The broader crypto market reflected cautious sentiment during much of Q1 2026. The Fear & Greed Index currently reads 42, placing market sentiment in “Fear” territory, a backdrop that likely weighed on retail trading volumes across platforms.

Profit beat and revenue mix shift

While crypto revenue fell, eToro beat Wall Street profit expectations. Reuters reported that the company posted adjusted profit of 91 cents per share versus analyst estimates of 73 cents. Commodities made up roughly 60% of trading commissions in the quarter, highlighting a significant shift in the platform’s revenue mix away from crypto.

The diversification mirrors a broader trend among trading platforms seeking stable revenue streams. As traditional financial institutions push into tokenized assets, platforms like eToro appear to be hedging their dependence on crypto trading volumes.

CEO Yoni Assia noted in the earnings release that the company continues to “enhance our global product offering and deepen our investment in on-chain technologies.” The forward-looking statement comes as eToro recently activated its BitLicense and Money Transmitter License to launch crypto trading for users in New York, expanding the platform’s U.S. footprint.

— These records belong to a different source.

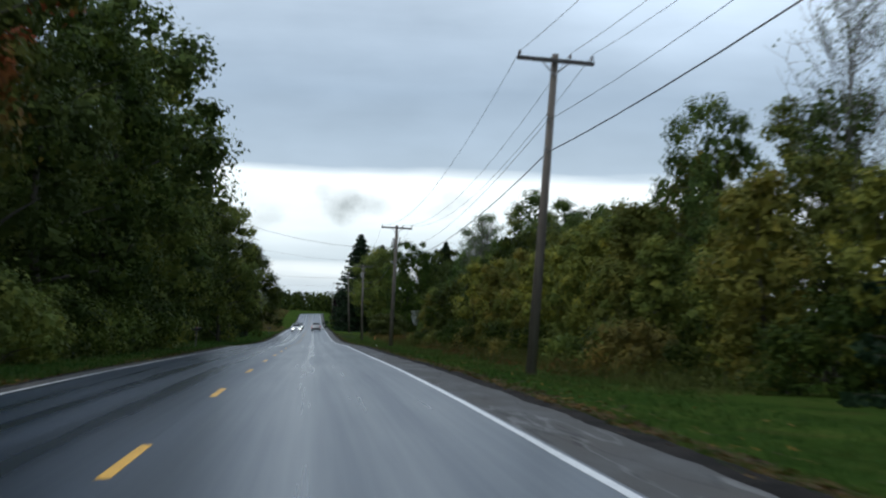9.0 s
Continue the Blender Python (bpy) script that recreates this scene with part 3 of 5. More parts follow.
def twig_tree(label, h, r, seed, n, material, bark=None, leaf=0.14, boughs=46):
    """A thin, half-bare tree: slender trunk, fine upright twigs and sparse leaves."""
    rng = np.random.default_rng(seed)
    root = thing("tree", label, "tree")
    verts, faces, tips = [], [], []
    spine = [(0.15 * math.sin(z * 0.6 + seed), 0.12 * math.cos(z * 0.5), z) for z in np.linspace(-0.3, h, 9)]
    tube(verts, faces, spine, [0.13 * (1 - 0.92 * i / 8) for i in range(9)], 7)
    for i in range(boughs):
        f = rng.uniform(0.28, 0.97)
        a = Vector(spine[int(f * 8)]).lerp(Vector(spine[min(int(f * 8) + 1, 8)]), f * 8 - int(f * 8))
        ang, L = rng.uniform(0, 6.28), r * (1.15 - f) * rng.uniform(0.6, 1.2) + 0.3
        e = a + Vector((math.cos(ang) * L, math.sin(ang) * L, min(L * rng.uniform(0.9, 1.6), max(0.3, h - a.z))))
        tube(verts, faces, [a, a.lerp(e, 0.5) + Vector((0, 0, -0.1 * L)), e], [0.035 * (1.2 - f), 0.022 * (1.2 - f), 0.006], 4)
        for j in range(12):
            s = rng.uniform(0.3, 1)
            b = a.lerp(e, s)
            t = b + Vector((rng.normal() * 0.35, rng.normal() * 0.35, abs(rng.normal()) * 0.3 + 0.05)) * (0.4 + 0.2 * r)
            tube(verts, faces, [b, t], [0.011, 0.004], 3)
            tips += [b.lerp(t, rng.uniform(0.2, 1.1)) for _ in range(max(1, n // (12 * boughs)))]
    part_mesh("trunk", mesh_of("trunk", verts, faces, bark or M_PALE_BARK, True), root)
    pts = np.array([tuple(t) for t in tips]) + rng.normal(size=(len(tips), 3)) * 0.16
    part_mesh("crown", leaves("crown", pts[: max(n, 1)] if n >= len(pts) else pts[rng.permutation(len(pts))[:n]], leaf, material, rng), root)
    root["tall"] = h
    return root


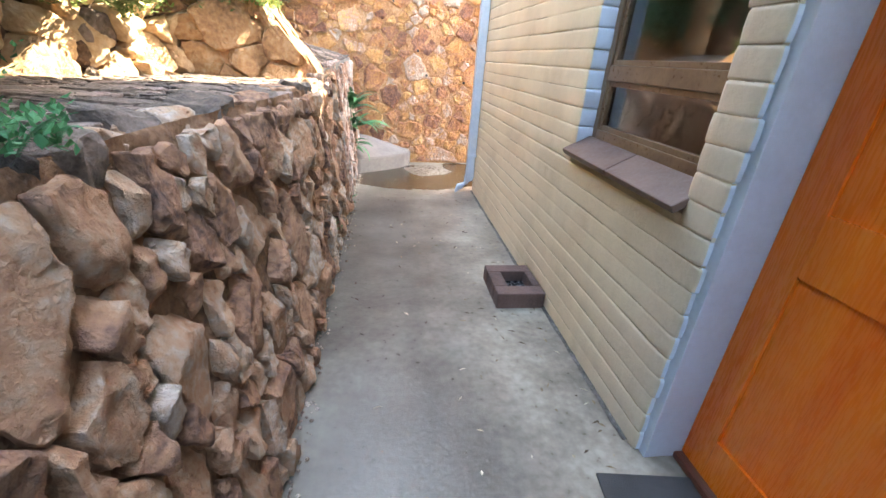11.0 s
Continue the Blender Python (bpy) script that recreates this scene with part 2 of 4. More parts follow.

Why the revenue drop matters for crypto exchange coverage

The 38.5% decline in crypto revenue at a publicly reporting multi-asset broker provides a concrete data point on how retail crypto trading activity has shifted since early 2025. Unlike privately held crypto-native exchanges, eToro’s quarterly filings offer auditable figures that track the sector’s health.

April data from the filing suggests the softness extended beyond Q1, with total crypto trades down 32% year over year even as funded accounts continued to grow. The divergence between rising user counts and falling trading volumes points to lower per-user engagement with crypto markets during periods of macroeconomic uncertainty and shifting monetary policy expectations.

For investors tracking the crypto exchange sector, the quarter underscores that gross revenue headlines can be misleading without the corresponding cost figures. eToro’s near-zero net margin on crypto in Q1 2026, with $2.15 billion in revenue against $2.17 billion in costs, illustrates why net contribution and overall profitability metrics matter more than top-line crypto revenue alone.